At just past eleven o’clock last Tuesday night, Russell Cote was standing in the gilt-speckled lobby of Boston’s Park Plaza Hotel, a whiskey on the rocks in one hand and a homemade-style Scott Brown for senate sign in the other. Brown, the newly elected U.S. senator for Massachusetts, had just given a rambling but measured victory speech in the upstairs ballroom. Now Cote, a 32-year-old tea-party activist who’d driven from his home in New Jersey to volunteer in Brown’s campaign, was engaged in a more succinct celebration—cocking back his head and sending a boozy howl in the direction of a giant crystal chandelier.
When Cote was done braying, I asked him what it was about Brown that had compelled him to come from Jersey—and his fellow tea-partyers to journey from as far as Hawaii. “Forty-one!” he yelled, “forty-one!”—as in the 41st GOP vote in the Senate that Brown now represents, giving Republicans the ability to filibuster Obama’s health-care legislation, or anything else they desire. But what about Brown himself? Cote was quieter now. “To be honest,” he confessed, “I only know a little about him.”
“Braying”…heh.

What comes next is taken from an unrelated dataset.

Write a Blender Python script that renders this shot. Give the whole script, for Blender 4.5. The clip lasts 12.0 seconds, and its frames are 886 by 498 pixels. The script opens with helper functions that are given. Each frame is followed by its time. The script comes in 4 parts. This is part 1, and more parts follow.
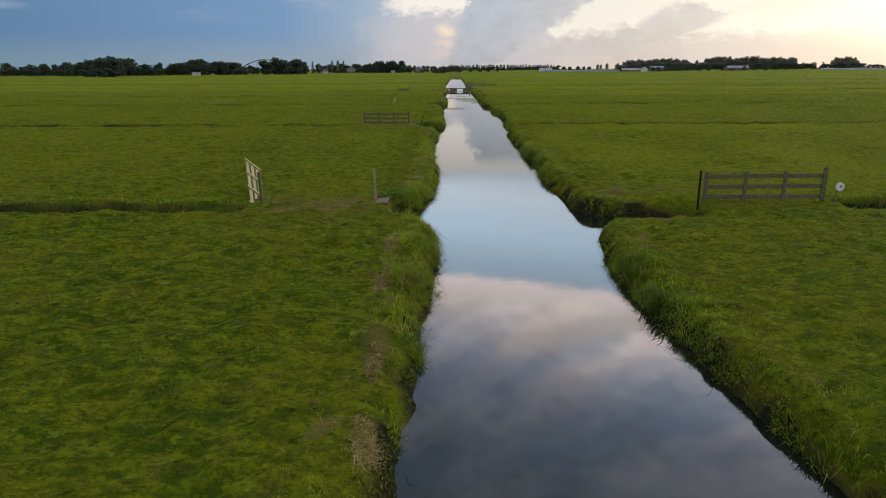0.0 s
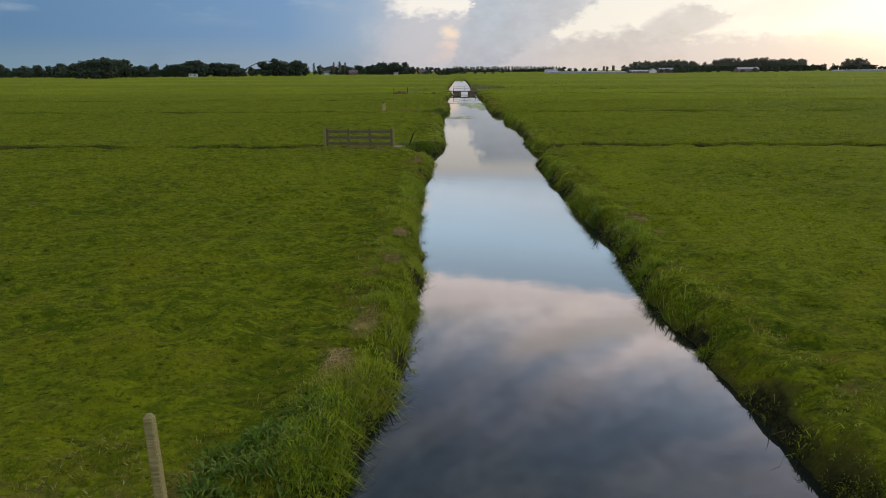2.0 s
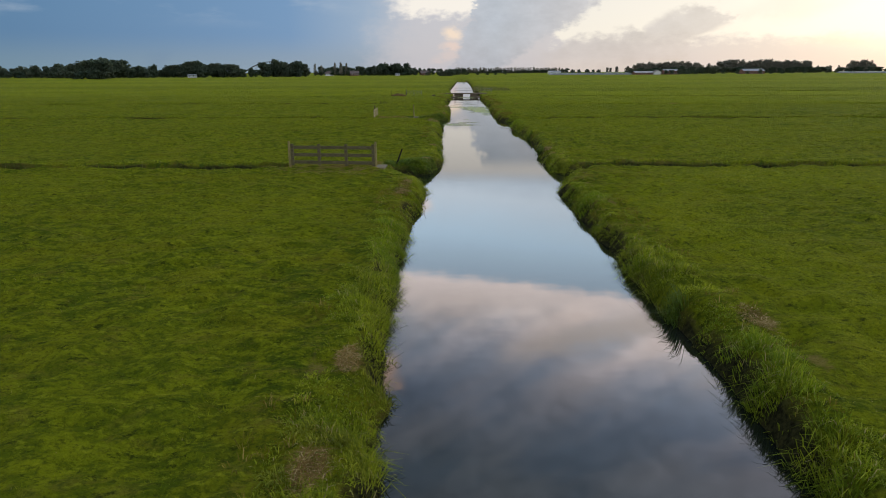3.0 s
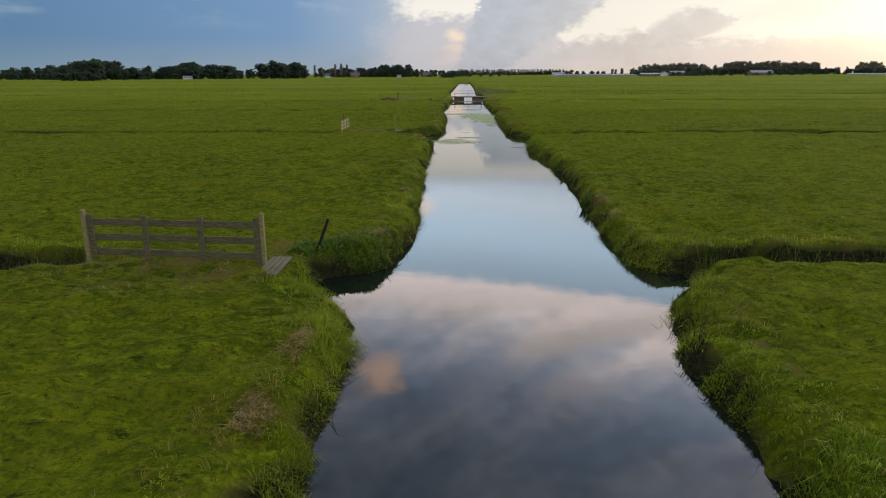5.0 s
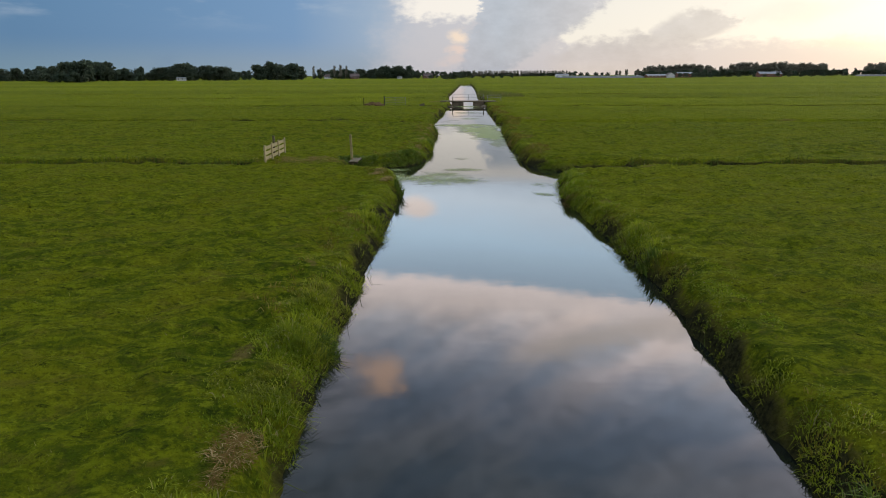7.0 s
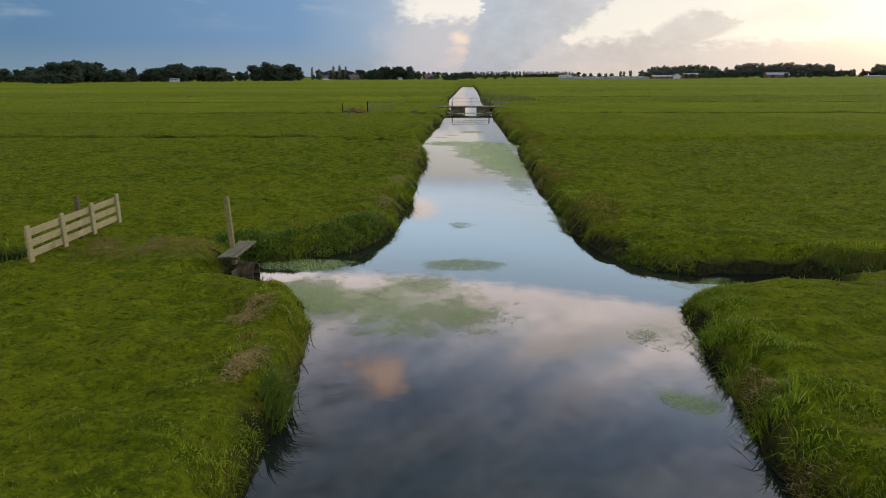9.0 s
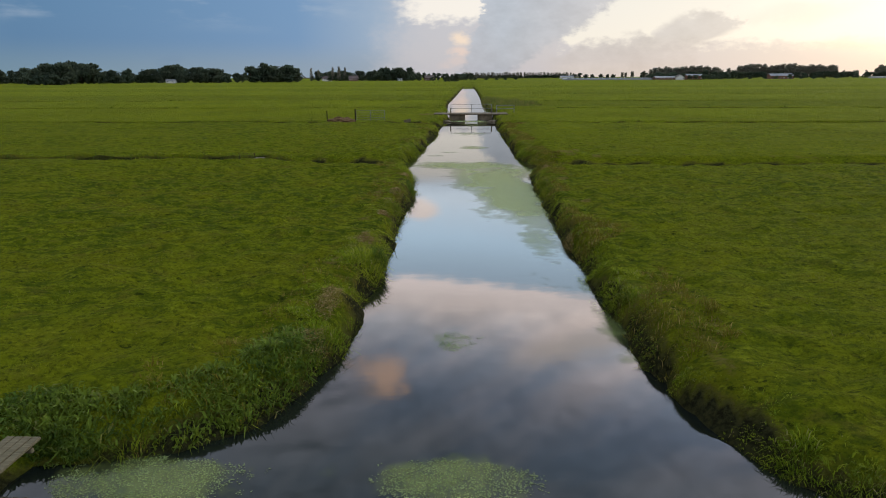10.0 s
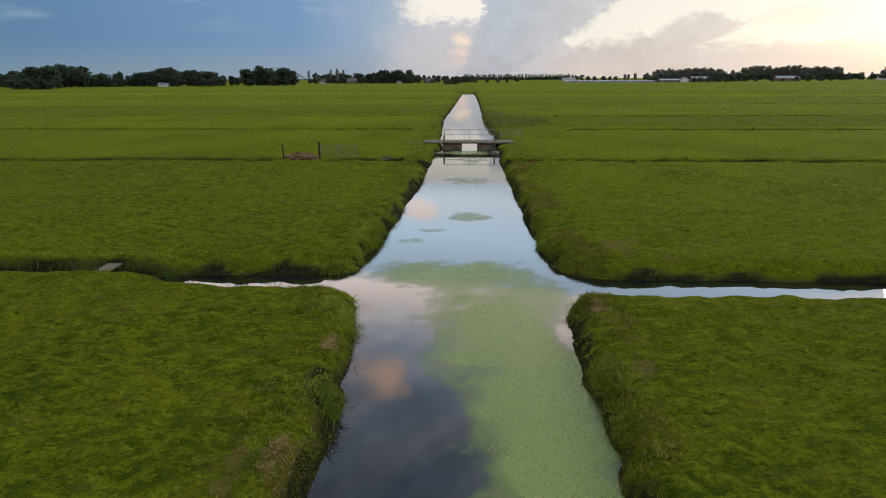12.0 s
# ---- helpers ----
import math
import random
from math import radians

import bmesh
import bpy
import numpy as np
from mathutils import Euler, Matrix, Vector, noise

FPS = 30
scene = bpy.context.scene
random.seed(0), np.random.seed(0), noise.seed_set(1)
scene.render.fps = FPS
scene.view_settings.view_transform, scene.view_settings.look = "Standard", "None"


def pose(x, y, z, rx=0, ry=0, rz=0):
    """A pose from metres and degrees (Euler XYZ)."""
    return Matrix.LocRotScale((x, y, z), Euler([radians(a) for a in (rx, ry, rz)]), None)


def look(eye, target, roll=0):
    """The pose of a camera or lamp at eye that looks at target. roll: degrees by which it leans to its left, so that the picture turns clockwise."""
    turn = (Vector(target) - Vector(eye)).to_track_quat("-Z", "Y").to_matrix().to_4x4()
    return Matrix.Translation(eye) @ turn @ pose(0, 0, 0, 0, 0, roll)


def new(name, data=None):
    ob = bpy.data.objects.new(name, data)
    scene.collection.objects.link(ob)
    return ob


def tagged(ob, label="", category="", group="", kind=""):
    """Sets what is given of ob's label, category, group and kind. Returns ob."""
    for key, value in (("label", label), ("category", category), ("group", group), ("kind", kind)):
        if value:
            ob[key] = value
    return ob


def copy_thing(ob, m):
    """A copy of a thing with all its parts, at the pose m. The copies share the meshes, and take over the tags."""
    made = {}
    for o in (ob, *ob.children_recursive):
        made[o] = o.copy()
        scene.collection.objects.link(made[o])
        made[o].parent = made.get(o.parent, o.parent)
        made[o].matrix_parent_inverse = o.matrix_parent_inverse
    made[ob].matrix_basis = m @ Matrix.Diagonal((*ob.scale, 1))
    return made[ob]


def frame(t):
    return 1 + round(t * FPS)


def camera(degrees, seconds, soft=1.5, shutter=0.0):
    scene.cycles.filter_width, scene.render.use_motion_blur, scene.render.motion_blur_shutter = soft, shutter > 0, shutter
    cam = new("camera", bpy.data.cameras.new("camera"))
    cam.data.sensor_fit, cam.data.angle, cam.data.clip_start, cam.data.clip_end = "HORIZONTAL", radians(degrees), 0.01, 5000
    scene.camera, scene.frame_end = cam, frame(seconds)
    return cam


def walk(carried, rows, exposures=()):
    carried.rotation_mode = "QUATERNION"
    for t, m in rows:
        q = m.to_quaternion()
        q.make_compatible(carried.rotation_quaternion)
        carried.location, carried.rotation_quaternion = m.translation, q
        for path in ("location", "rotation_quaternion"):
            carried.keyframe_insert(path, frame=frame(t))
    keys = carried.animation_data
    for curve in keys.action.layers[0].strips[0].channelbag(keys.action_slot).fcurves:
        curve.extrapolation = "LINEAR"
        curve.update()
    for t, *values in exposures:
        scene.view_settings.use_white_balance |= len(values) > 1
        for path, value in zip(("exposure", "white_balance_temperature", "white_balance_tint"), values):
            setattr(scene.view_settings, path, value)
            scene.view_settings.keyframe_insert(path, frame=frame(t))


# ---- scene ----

I like that.
First, the kudos. I was impressed that NY Magazine took the time to fact-check the story. Sometime yesterday I received a Facebook message and then a call back from a pleasant enough, if not somewhat annoyed and mildly condescending young lady who asked all the right questions and, as it turns out, got the facts right. For that, I say ‘well done Molly’.
To the author, Mr. Jason Zengerle, I offer the same. Read the whole piece, as it’s tepidly insightful if not likewise a tad bit supercilious. His thesis is that the ‘tea party movement’, in rallying to Scott Brown, has tempered its otherwise hard line stance on ideological purity and displayed a certain adroitness:
Once considered long on dogmatic passion but short on strategy, the tea-partyers displayed nimbleness and, for the first time, pragmatism.
Now, I for one most certainly haven’t backed off my demand for ideological purity in any given candidacy, but that’s always been on a sliding scale depending on locale. Zengerle, for his part, completely misinterprets NY-23, as so many liberals have, by insisting that “the tea-partyers helped drive her out of the race and, in the process, wound up handing the seat to her erstwhile Democratic opponent (whom she ultimately endorsed) when the third-party candidate they backed proved too right-wing to win.”
That, of course, isn’t even remotely what happened but I’m not going to waste the time explaining that to Jason here. Ok I will. The evidence is overwhelming that had the local GOP stepped up and Dede bowed out in time to have her name removed from the ballot, not to mention had the usual ‘lie, cheat and steal’ Democratic voting philosophy not been in full swing, there isn’t really an argument that Doug Hoffman wouldn’t have made up the roughly 4,000 votes that separated him from Bill Owens.
But liberals misdiagnose, misinterpret and misunderstand pretty much everything, so I won’t lay into Jason here as he’s simply analytically limited by his political persuasion.
The point is that when an otherwise reliably leftist rag like New York Magazine starts offering relatively even-handed and intelligent analysis of the tea party movement, (if not months behind the curve), it means that, at least on a local level, liberals might just be starting to get the idea here that we’re not going away, we believe in what we’re doing and that we can win anywhere.
Far from “Bagging It”, as the title of Jason’s article so ingeniously proclaims, those of us tired of mind-numbing fiscal irresponsibility, outright Congressional fraud and breathtaking arrogance at every level of Government, will continue to march into “every tenement and every hamlet, from every state and every city” until the philosophy of Marx and Mao finally dies the slow, agonizing death it deserves.
So, nice job Jason. I have to warn you though, once your squinting eyes open just wide enough to see the sunlight pouring in through the window…it’s hard to go back to sleep.